Elf’s motor sport activities were masterminded by François Guiter, a quiet colossus, greatly respected by all. You can imagine laughter turning to stunned silence at the party one year when, gathered round the hotel’s pool on a typical balmy evening, a playful Ken Tyrrell pushed Monsieur Guiter into the water.

The initial gasps of horror were followed by the confusing realisation that the big man, wearing his customary suit and tie, had barely caused a ripple on his way in and then disappeared from view. Relief swept over the Elf contingent as Guiter suddenly but gracefully rose from the far end of the pool, gently shook himself off and seemed totally unperturbed. Never a man to talk about his past, it later emerged that Guiter had been a diver with France’s secret service working with limpet mines during World War II. This incident had been child’s play in every sense.

You could say the same for gaining access to the paddock. Compared to today’s high fences and electronic gates, security was easily breached — as an Irish journalist proved in 1980 by parking his VW camper van, not only in the paddock but also alongside the Shadow transporter. This seemed entirely reasonable to our hero (let’s call him Brendan, but who had better remain anonymous for reasons that will become obvious) because David Kennedy from County Sligo was driving for Shadow-Ford and it seemed right and proper to the only Irish newspaper reporter in F1 that he should have close access in every sense.

Brendan also made sure of an invitation to the Elf party and the opportunity to fully enjoy the oil company’s largesse. The fact that he did not fall into the pool was one of the mysteries of the evening, as was the subsequent return to his mobile abode in the paddock.

Or, at least, on the following morning we assumed he was inside a tatty VW that remained eerily inactive with the shabby curtains drawn. It was race day and doubtless his sports editor in Dublin would be expecting a call (this being before the advent of mobile phones). Just as someone was on the point of gingerly approaching to establish contact, the sliding side-door partially opened. A grey face appeared at floor level and threw up all over the paddock before quickly retreating behind the closing door.

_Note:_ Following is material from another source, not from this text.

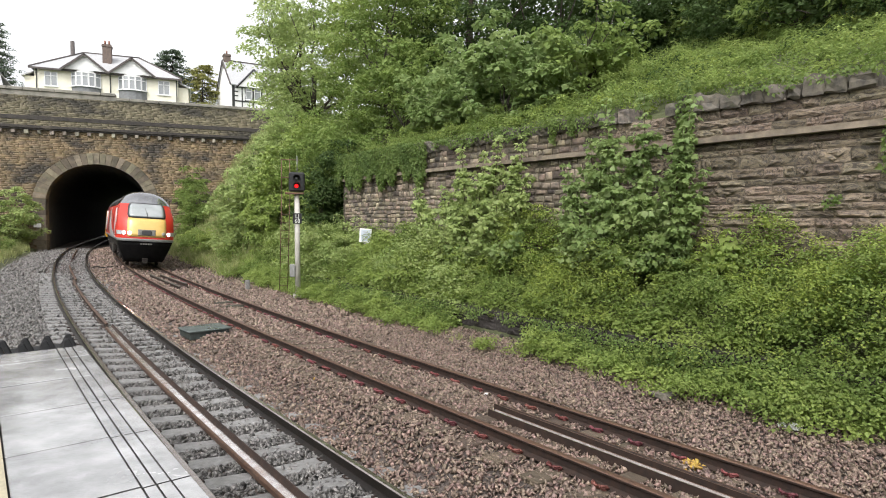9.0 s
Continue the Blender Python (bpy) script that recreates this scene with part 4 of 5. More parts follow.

The bold Brendan was in there all right, caring little about the Grand Prix de France and the elegant F1 high rollers who had come to parade through the paddock he had unceremoniously anointed. It was at least some consolation to our man — if not Shadow — that Kennedy had failed to qualify and coverage of the race was no longer high on Brendan’s list of priorities.

But not for the British media as Alan Jones and Williams came from the second row to destroy Ligier and Renault in their back yard. This was not a thrilling wheel-to-wheel race; more a symbolic gesture of defiance on the governing body’s home territory during the height of the FISA/FOCA war.

Paul Ricard has had its share of memorable moments. But not necessarily on the flat and featureless racetrack.